In an excellent deep dive into our current partisan deep disconnect, Aaron Zitner, writing for the August 8th Wall Street Journal, presents his analysis of our current redistricting battle, under the title, Gerrymandering by Both Parties Is Deepening America’s Political Divide Less than 20% of Americans live in a state where the minority party has a meaningful voice in governance: “America’s identity as a unified nation is eroding, with Republican- and Democratic-led states dividing into separate spheres, each with its own policies governing the economic, social and political rules of life.

“The bitter fight over redrawing U.S. House maps, triggered by President Trump’s effort to protect his party’s majority in the 2026 midterm elections, is the latest example of how the dominant party in many states is making extraordinary efforts to impose its will… In 40 states, a single party controls the House, Senate and governor’s office—a so-called trifecta—or else has enough power to block vetoes from a governor of the other party. That leaves less than 20% of Americans living in a state where the minority party has a meaningful voice in governance.

“The result has been a deepening of differences in red and blue America. Abortion is now banned or heavily restricted in about one-third of states, all of them controlled by Republicans, while abortion access is protected or allowed in every Democratic trifecta state. Every GOP trifecta state has passed bans or limits on gender-affirming care for minors.

“Red and blue states have moved in sharply different directions on employment law, gun regulation, immigration enforcement and other policies. When Louisiana passed a law last year that required the Ten Commandments to be displayed in public schools, later struck down by courts, 18 GOP-trifecta states filed a legal brief in support.

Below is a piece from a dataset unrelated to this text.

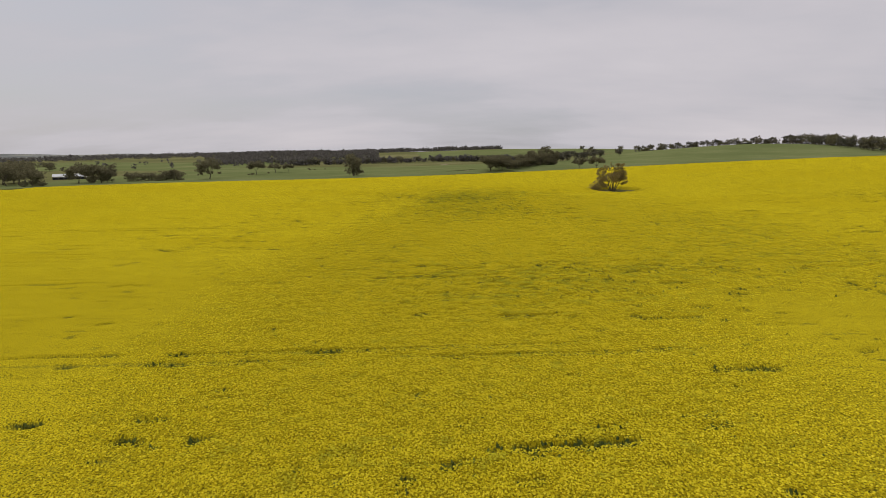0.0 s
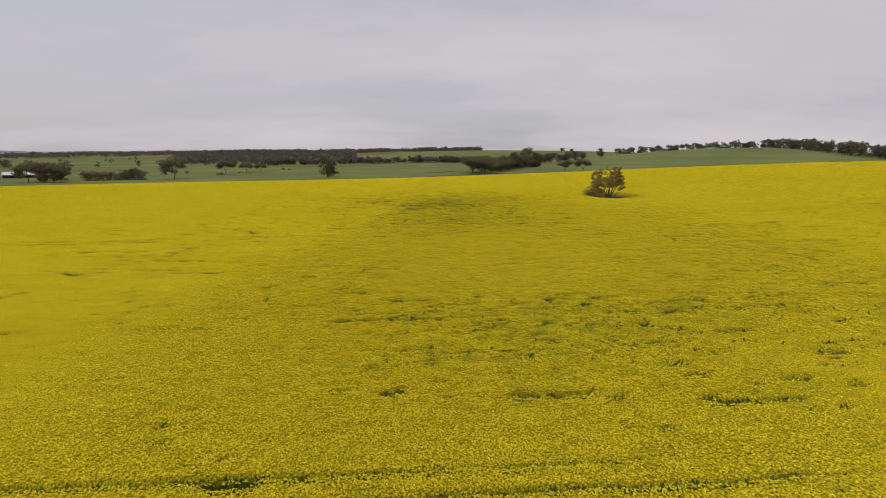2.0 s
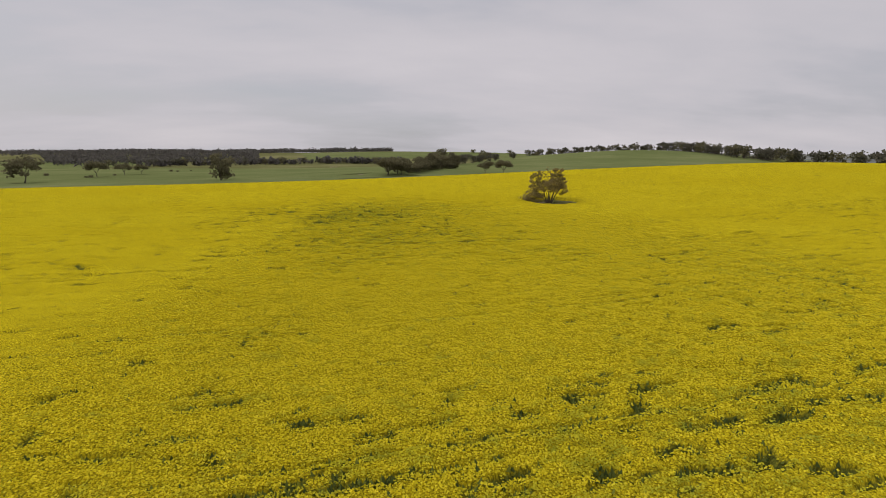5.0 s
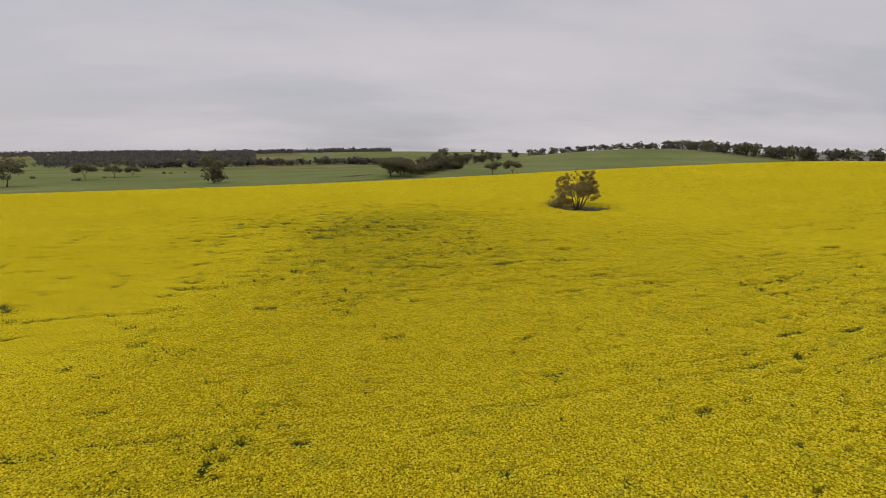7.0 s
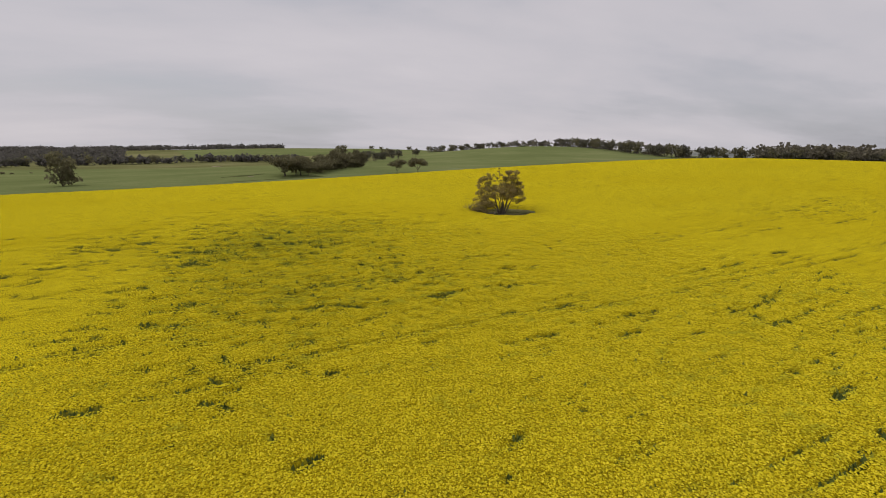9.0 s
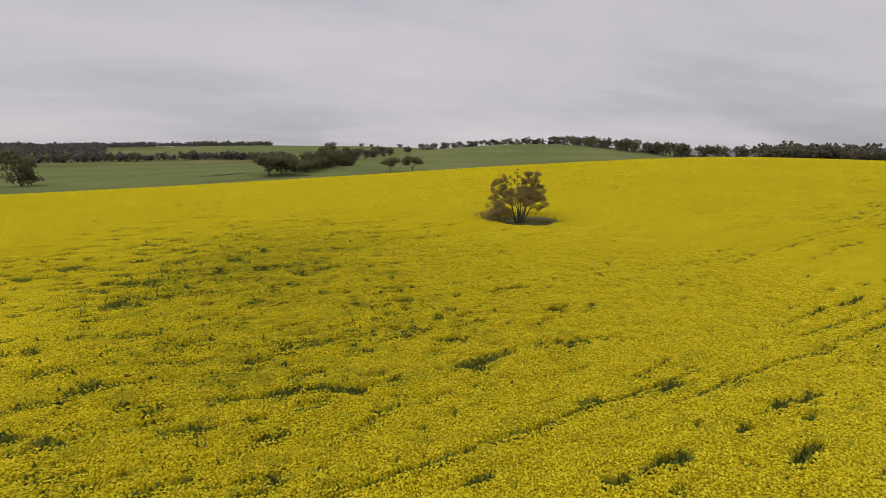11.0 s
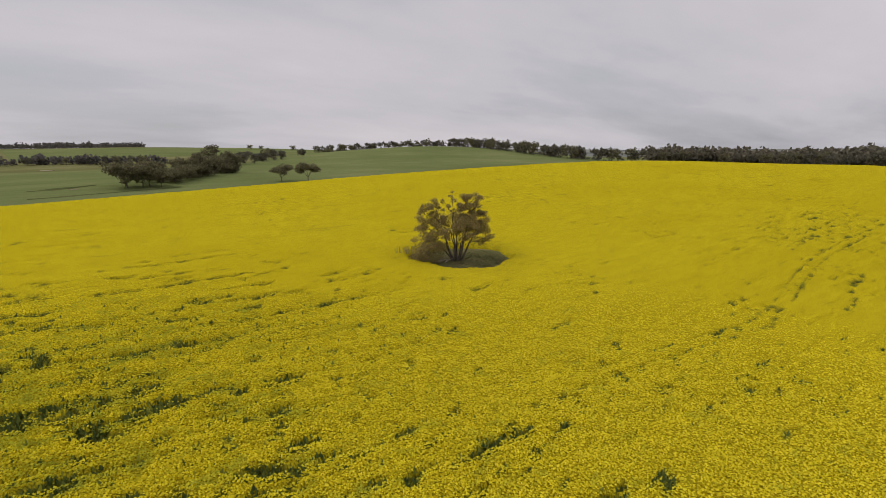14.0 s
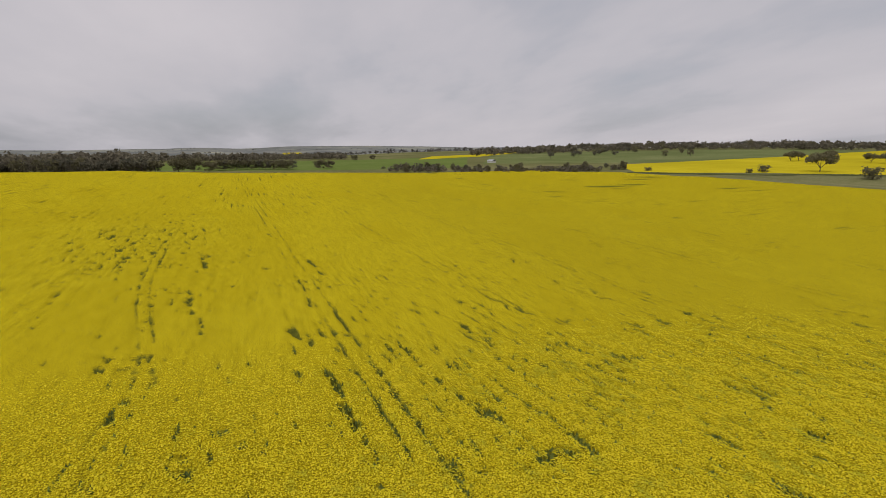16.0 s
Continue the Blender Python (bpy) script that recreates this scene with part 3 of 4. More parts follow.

“‘You’re seeing this divide—trifecta blue states and trifecta red—and it’s creating this remarkable contrast in which you’ve got radically different policies from state to state,’ said Jay Richards, a senior research fellow at the Heritage Foundation, who tracks legislation regarding gender, marriage and religious liberty... Redrawing House districts for maximum partisan advantage would probably deepen the nation’s political divide further, wiping out some of the remaining Democratic House members from red states and Republicans from blue states, leaving the minority party in each state with less representation.

“‘The two parties will become more geographically sorted, and the different interests of blue voters in red states and red voters in blue states will get lost in the wash,’ said Ben Williams, who once tracked election legislation for the National Conference of State Legislatures and is now with FairVote, a nonpartisan voting-regulations group.” With Trump’s explosion of executive orders, his funding of his private ICE army (willing to deploy anonymous officers to arrest without a warrant) through his massive tax-cut-for-the-rich Big Beautiful Bill combined with his administration’s willingness to ignore or sidestep federal court orders, the Constitution is shredding into oblivion. Red is having its way with its blue enemy, most clearly targeting California unlike any other state. None of this is good for America.

I’m Peter Dekom, and these unreconcilable differences embolden our traditional enemies and are clearly unraveling what has been, up to now, the greatest nation on Earth.